Le monde politique s’agite autour de la question des prépensions. En décembre, le gouvernement avait décidé de forcer les prépensionnés à se remettre à la recherche d’un emploi. Depuis lors, patronat et syndicats sont parvenus à un accord qui garantit le statut des travailleurs prépensionnés avant 2015, tandis que les futurs prépensionnés devront être disponibles pour un emploi qui leur serait éventuellement proposé.
Mais le gouvernement a rejeté cet accord et, s’il a concédé de ne pas toucher aux prépensions déjà accordées, il persiste dans sa volonté d’obliger les futurs prépensionnés à rechercher activement du travail, comme les autres chômeurs.
Tout cela n’a apparemment aucun sens : alors que le chômage touche 600 000 personnes, quel sens cela a-t-il de remettre sur le « marché du travail » des travailleurs âgés qu’aucun patron ne veut de toute façon embaucher ? Si le patronat a conclu un accord avec les syndicats, c’est justement par ce que les prépensionnés ne l’intéressent pas ! Que du contraire puisque les patrons ont toujours utilisé le système pour faire passer plus facilement des plans de restructurations auprès des travailleurs, en proposant la prépension comme alternative au chômage.
En réalité le sort des prépensionnés n’intéresse pas vraiment les camps en présence. Chaque parti fait de la surenchère par rapport à son propre électorat. La NV-A ratisse à droite avec un discours antisyndical caricatural dans lequel De Wever prétend que le pouvoir des syndicats bafoue la démocratie. Le MR joue aux défenseurs de l’orthodoxie budgétaire, rappelant qu’il est pour l’allongement de la durée des carrières et qu’il n’hésitera donc pas à sacrifier la vie des travailleurs sur l’autel de l’austérité. Voilà qui ne peut que plaire aux patrons petits et grands. Le CD&V, de son côté, cherche à récupérer des voix à sa gauche en se présentant comme un défenseur du « dialogue social », comme une alternative « soft » au libéralisme de la NV-A et du VLD.
Depuis l’opposition, le PS joue les défenseurs des travailleurs. Cela est un peu tardif et amnésique car c’est bien le gouvernement Di Rupo qui a décidé en 2012 du relèvement de l’âge de la prépension de 58 à 60 ans avec 40 ans de carrière.
On a l’impression d’assister à une répétition de la même pièce de théâtre où chacun joue son rôle et dans laquelle les travailleurs sont toujours les dupes ! Aucun de ces politiciens de gauche comme de droite ne se soucie de la vie de ces travailleurs, qui ont une pension rabotée à un peu plus de mille euros après une vie de travail, et en attendant une vraie pension. Parfois la prépension est un souhait de travailleurs fatigués qui acceptent temporairement une pension incomplète pour échapper à un travail qui les épuise. Mais le plus souvent, la prépension est imposée par les patrons lors des restructurations, afin de les rendre plus présentables en réduisant artificiellement le nombre de « licenciements secs ».

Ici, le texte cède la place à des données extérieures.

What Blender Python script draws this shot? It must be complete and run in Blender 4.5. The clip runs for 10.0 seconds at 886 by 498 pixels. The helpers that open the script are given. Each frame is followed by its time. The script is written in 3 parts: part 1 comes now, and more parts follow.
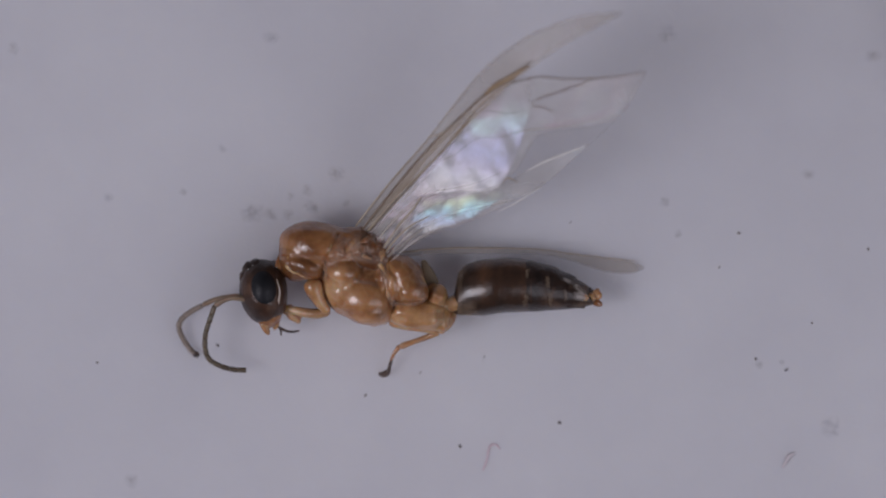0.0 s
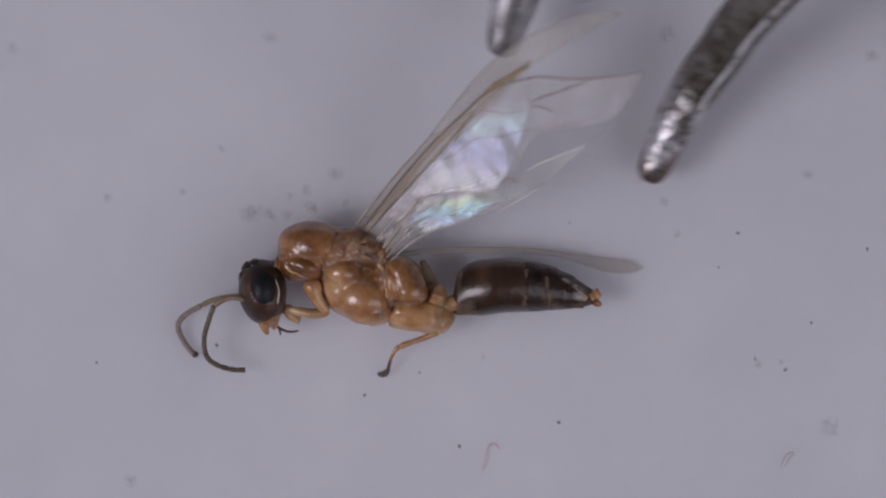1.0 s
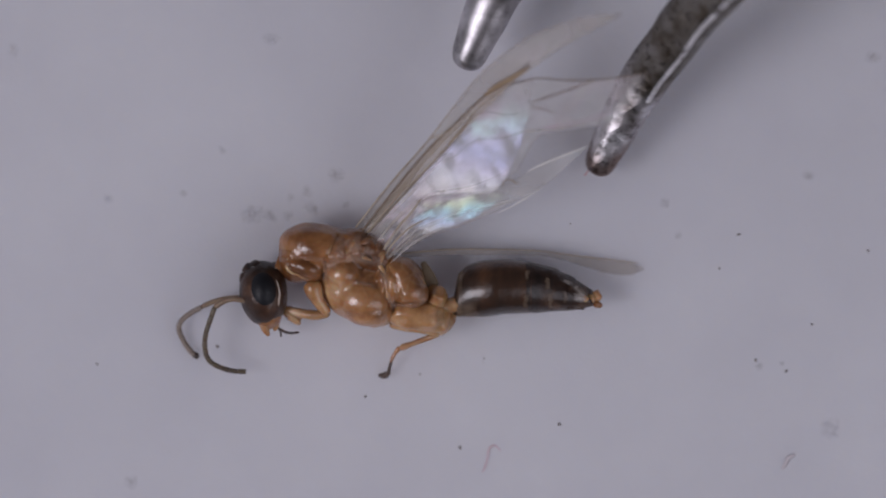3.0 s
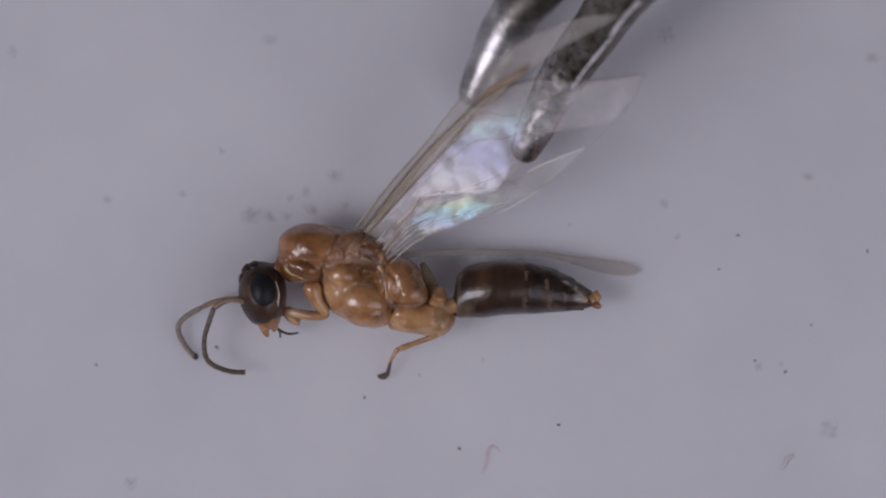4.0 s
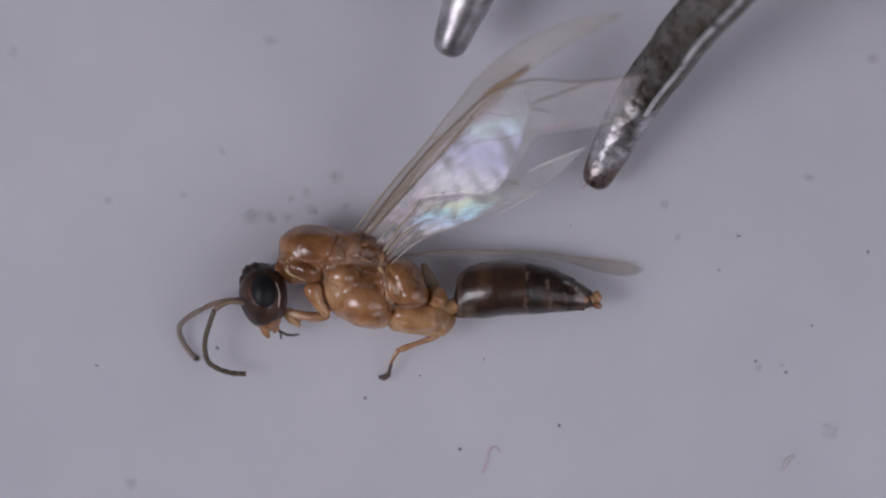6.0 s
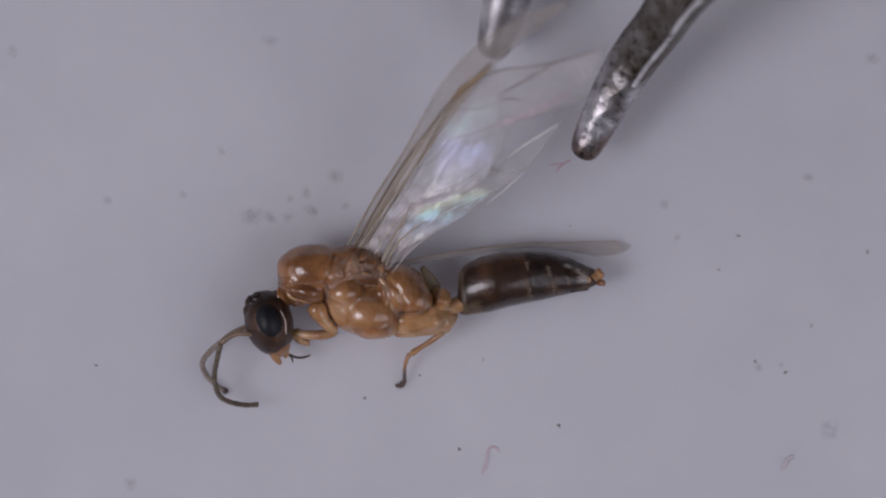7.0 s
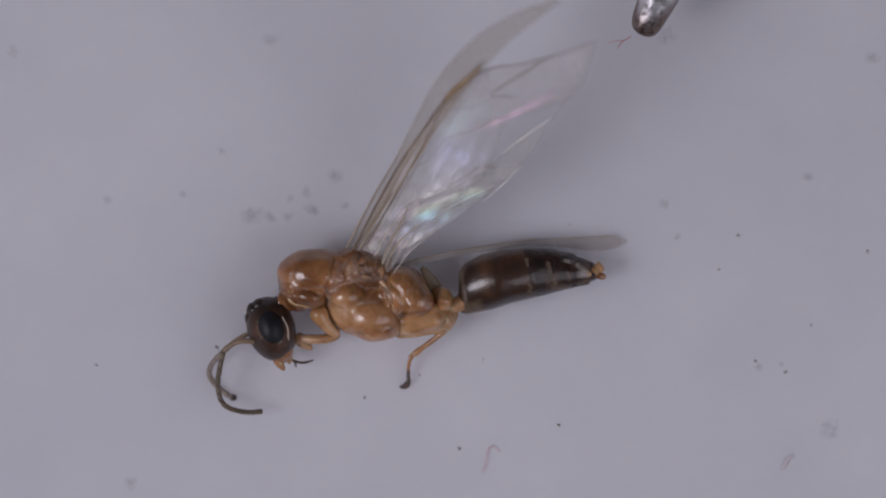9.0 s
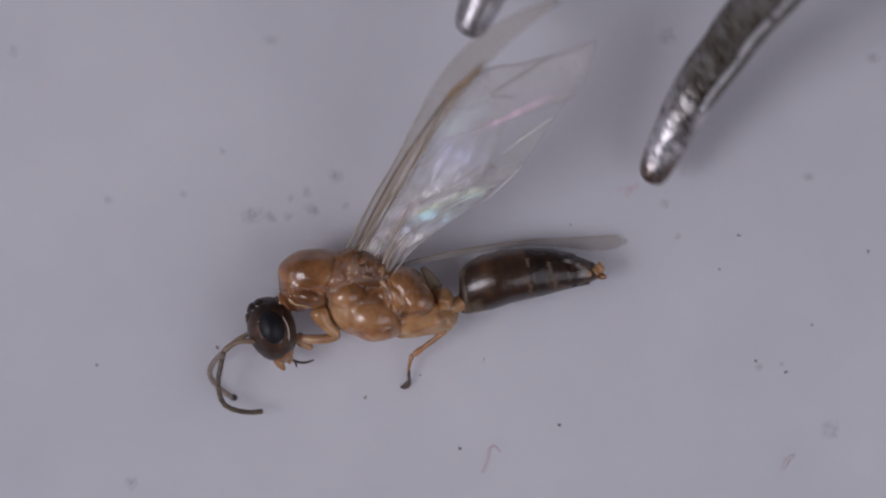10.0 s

Qu’une grande partie d’entre eux s’enfonce encore plus dans la misère suite aux nouvelles mesures du gouvernement laisse politiciens et patronat complètement indifférents.
Ce qui compte réellement derrière cette attaque supplémentaire contre le monde du travail, c’est le message qui l’accompagne : la population vieillit et il va falloir travailler plus longtemps pour ne pas aggraver le déficit de la sécurité sociale. Tous accordent leurs violons sur cette rengaine ! Pourtant, rien n’est plus faux. Aujourd’hui, la productivité du travail est telle qu’un nombre plus faible de travailleurs peut largement produire assez de richesses pour financer une retraite décente aux seniors. Il y en a une preuve évidente : les milliards que les patrons et les riches ont planqué en Suisse, au Luxembourg et autres paradis fiscaux viennent directement du travail des salariés et de nulle part ailleurs. Une petite partie de cet argent suffirait à financer largement la sécurité sociale.
La mesure du gouvernement ne vise pas que les travailleurs âgés, elle vise à faire payer la crise du système capitaliste à l’ensemble des travailleurs, qui devront travailler plus longtemps pour des pensions plus faibles, faute d’avoir travaillé assez longtemps.
Les syndicats ont refusé le plan du gouvernement et ont organisé un rassemblement le 11 mars et appellent à une manifestation le 31. Mais il faudra une mobilisation encore plus large que celle de novembre et décembre pour faire reculer le gouvernement et le patronat dans leur offensive contre le monde du travail.